Relations between Europe and Turkey have deteriorated in recent years over concerns about Erdogan's human rights record. Turkey, home to the largest Syrian refugee population in the world, has threatened to retaliate by ending a deal with Europe to stem the flow of refugees.
European countries expressed concern following Erdogan's narrow 51.4 percent referendum win. But many Turks, such as 39-year-old teacher Muhammed Özgür Yaşar, see their leader and Trump as embattled allies.
"Both of them face tough criticism from the media and the opposition," said Yaşar, who is from the northwestern city of Eskisehir and also voted yes on the referendum. They "favor their national interest over global interest," he said. "Even if they win, they are criticized."
Turkey is a key NATO ally and a partner in the fight against ISIS. But relations between Ankara and Washington were strained during Barack Obama's presidency and anti-American sentiment also spiked following last year's failed coup attempt in Turkey.
Erdogan and his government accuse Fethullah Gulen, a Pennsylvania-based cleric and Erdogan foe, of orchestrating the failed overthrow and have been frustrated at their failure to secure his extradition.
The Turkish leader has also been a fierce critic of the U.S. supporting Kurdish fighters in Syria, fighters who make up the backbone of the U.S.-backed anti-ISIS fight but who Turkey accuses of being terrorists.
After this tension, some Turks see the recent phone call s something that will bring their countries closer together.
"I'm more positive now because Trump is strong, America is strong, so it's important," said Seyda Demir, a 23-year-old who works at a travel agent in Istanbul. "Terrorism is a problem everywhere: in America [and] it's a problem here, so it gives me hope that we can work together."
Still, Turkey remains deeply divided and many people disagree.
"What Trump did, it's not a good idea," said Serhat, a "no" voter working in Istanbul who asked to only use his first name for fear of reprisals.
"This vote wasn't fair and there are a lot of problems right now that we have to deal with," he said. "We don't know what is going to happen yet."
After the president's call to the Turkish leader, Trump's critics pointed out the Trump's own ties to Turkey, as well as those of his associates.
While Trump's oldest sons have taken the reins at the family's eponymous businesses after their father resigned his position while maintaining his financial interest, the company's real estate empire includes Trump Towers Istanbul, which includes luxury apartments, office space and a shopping mall. Trump Towers is owned by a Turkish company which pays for the brand name.
Last month, Trump's former national security adviser Mike Flynn registered with the Justice Department as a foreign agent for $530,000 he received from Turkish-American businessman Ekim Alptekin.

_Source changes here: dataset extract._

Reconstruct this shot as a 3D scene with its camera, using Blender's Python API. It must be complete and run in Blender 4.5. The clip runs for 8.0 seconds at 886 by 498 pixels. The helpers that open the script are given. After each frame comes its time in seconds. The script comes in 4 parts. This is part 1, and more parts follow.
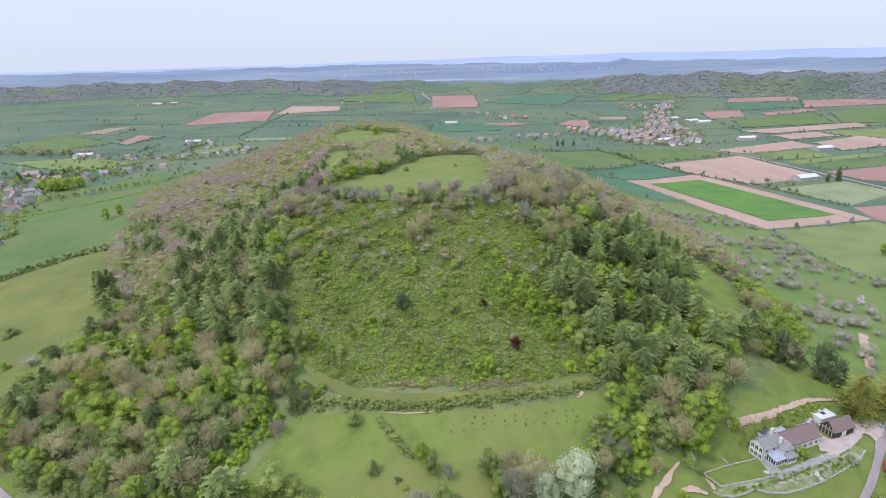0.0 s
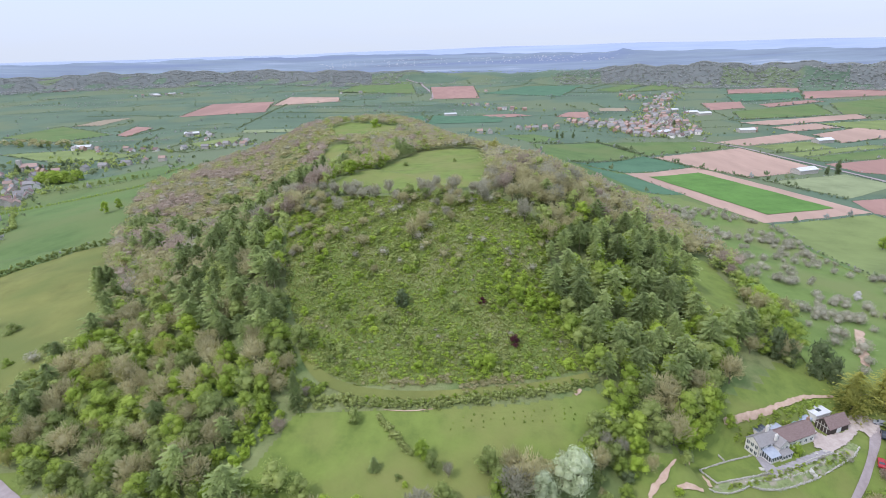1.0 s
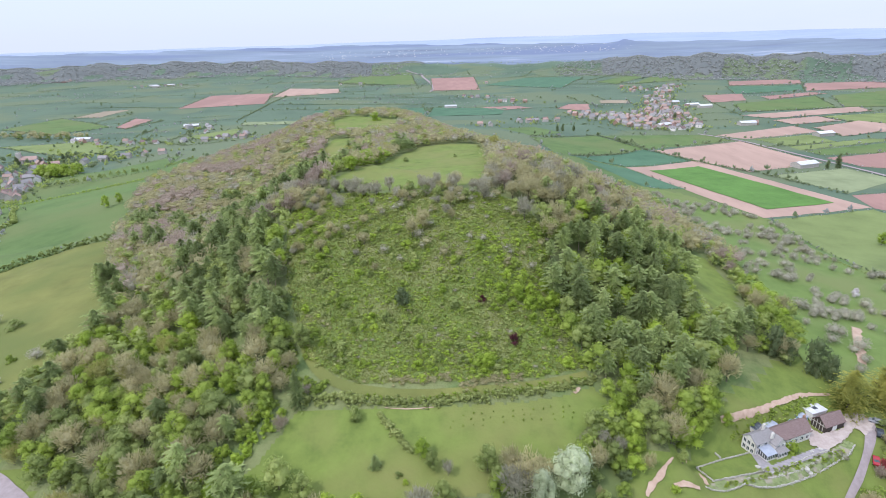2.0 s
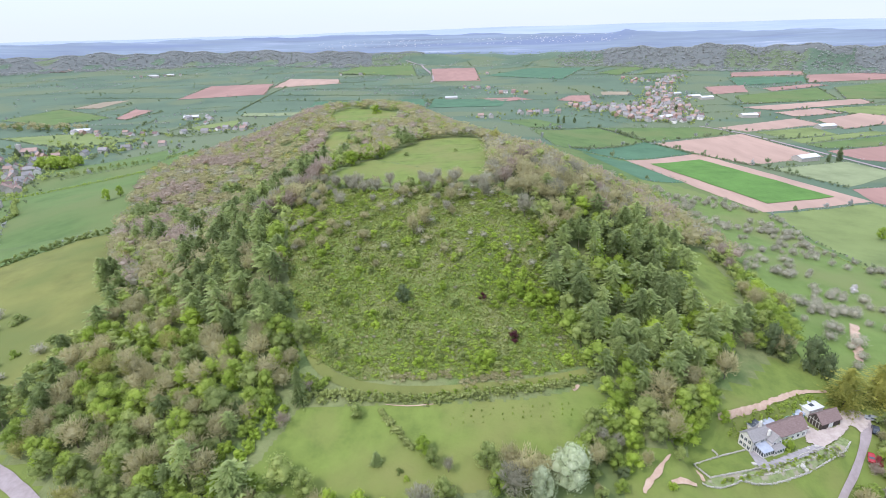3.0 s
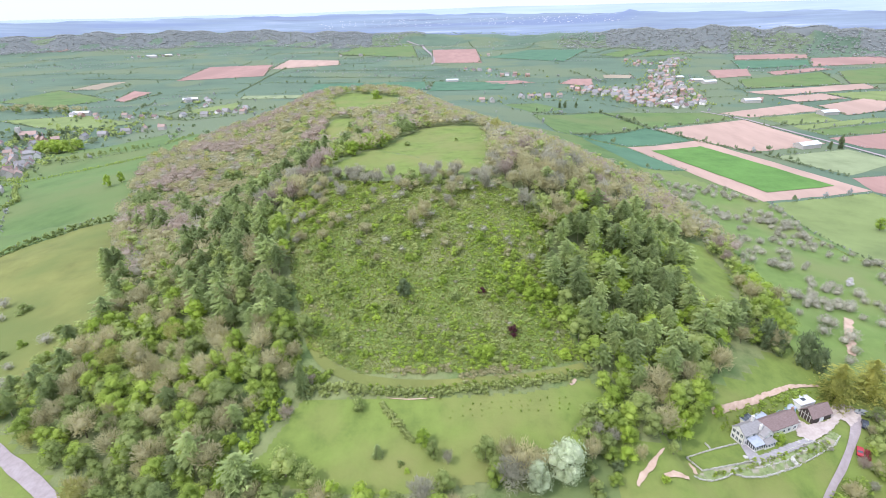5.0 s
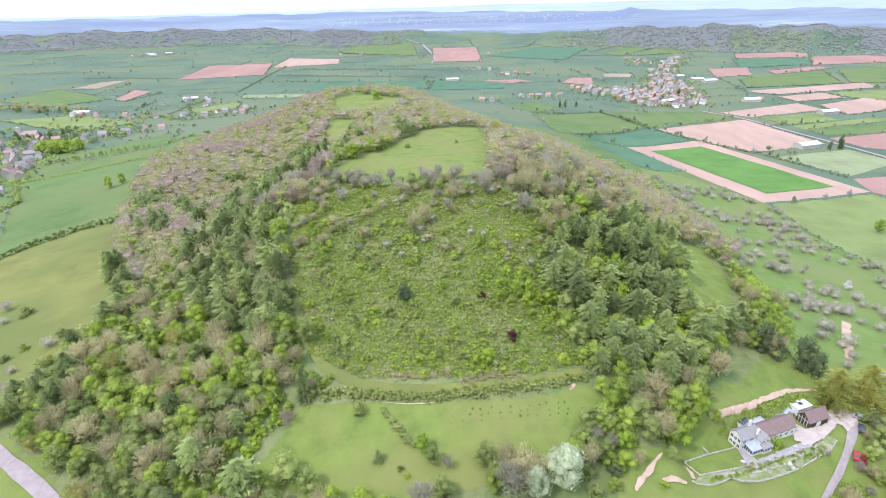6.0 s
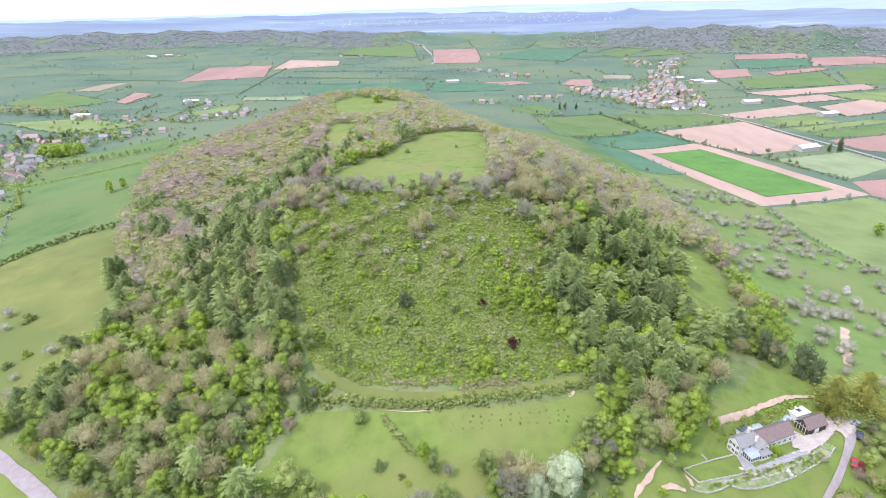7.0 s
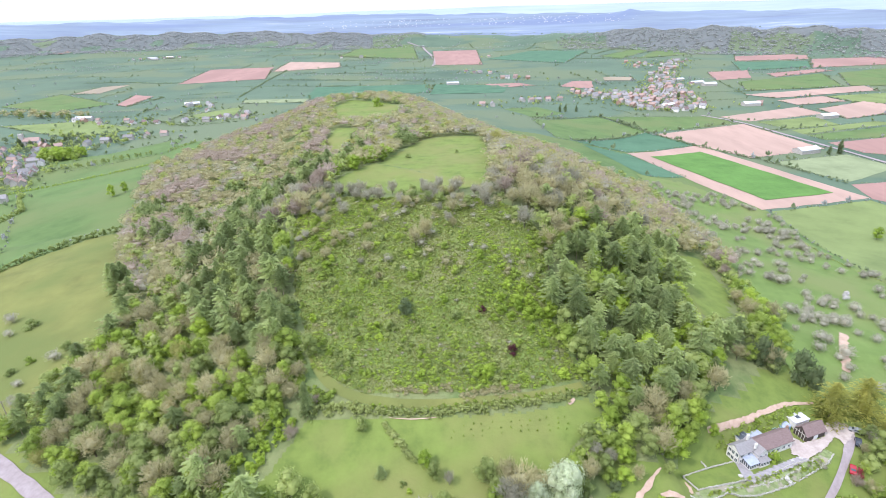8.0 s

He was paid for lobbying work that may have benefited the Turkish government while he was advising Trump during his presidential campaign.
Alptekin is also the chair of the Turkey-U.S. Business Council (TAIK), which is co-organizing the 36th Annual Conference on U.S.-Turkey Relations on May 21-23 at the Trump International Hotel in Washington, which the president has yet to divest.
Moreover, Erdogan's opponents claim Trump's support provided a key boost for the Turkish leader.
"Erdogan is keenly aware that his razor-thin victory and evidence of electoral fraud at the referendum present a significant legitimacy crisis for his executive presidential model at home and abroad," said Aykan Erdemir, a former opposition lawmaker in the Turkish Parliament who is now a senior fellow at the Foundation for Defense of Democracies in Washington.
"The phone call from the U.S. president was a lifeline to Erdogan," he said. "He will try to spin the phone call at home to present it as an endorsement of the legitimacy of the referendum results."
Trump has spoken favorably about Egypt's strongman leader, Abdel Fattah el-Sisi, China's communist ruler Xi Jinping, and, until recently, Russia's all-powerful Vladimir Putin. Critics say that Trump's approval could also embolden an Erdogan power-grab.
"Knowingly or unknowingly, the U.S. administration is contributing to Erdogan's power grab and the ensuing descent of a NATO ally into authoritarianism and Islamist one-man rule," said Erdemir.